El día que la policía secreta se presentó en la conocida como Casa del Gobierno, el gran complejo de viviendas donde vivía el gotha comunista, para detener a Bujarin, éste le dio un último abrazo a su hijo Yuri, tan pequeño que apenas entendía nada, y le pidió perdón. Le pidió perdón por haber destrozado su vida, pues él sabía bien que el comunismo no se contentaría con acabar con él. Eso es la URSS. Esposas, esposos, hijos, amigos, nietos, respondiendo con sus vidas por las faltas que sus maridos, mujeres, padres o abuelos cometieron; con el agravante de que ni siquiera las cometieron o, si las cometieron por ser opositores, lo que hicieron no fue sino pedir lo que los comunistas de fuera de la URSS estaban pidiendo a gritos en esos momentos.

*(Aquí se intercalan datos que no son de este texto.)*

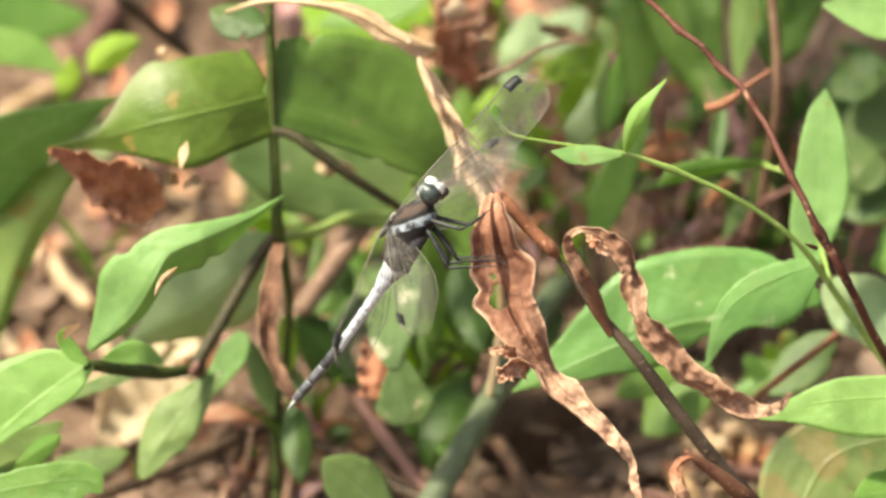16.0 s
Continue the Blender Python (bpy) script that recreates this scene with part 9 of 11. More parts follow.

Anna Larina cuenta en su libro que, inmediatamente después de la detención de su marido, la policía secreta se presentó en el apartamento para registrarlo. Lo pusieron todo patas arriba y, pasado un tiempo, Larina pasó por la cocina y se encontró allí a los policías, unos ocho, sentados en el suelo. Habían parado para comer, habían extendido un papel de periódico en el suelo, y allí habían colocado unas tajadas de jamón, que probablemente eran de los propios Bujarin. Estaban sentados, comiendo, charlando, riendo; como una partida de albañiles que estuviera cambiando las cañerías de la casa y hubiera parado para descansar. Para ellos, pues, haberse llevado a un hombre hacia el paredón, haber destrozado la vida de su familia, haber provocado la locura de su padre (profesor de matemáticas, desde entonces no hizo otra cosa que escribir compulsivamente fórmulas matemáticas sin orden ni concierto), haber hundido el destino de su detenido en un manto de silencio que duraría décadas; para ellos, digo, hacer eso era un acto cotidiano; una más de las cosas que se hacían, cada día, en la Unión de Repúblicas Socialistas Soviéticas.

Pero, eso sí, luego hay que ver cómo contertulios de dudosa cultura se echan las manos a la cabeza en la televisión, en la radio, porque resulte que los regímenes políticos en Polonia, en Hungría, sean ultraconservadores. Yo, sinceramente, creo que estamos a punto de colapsar bajo el peso de tanto tontopollas.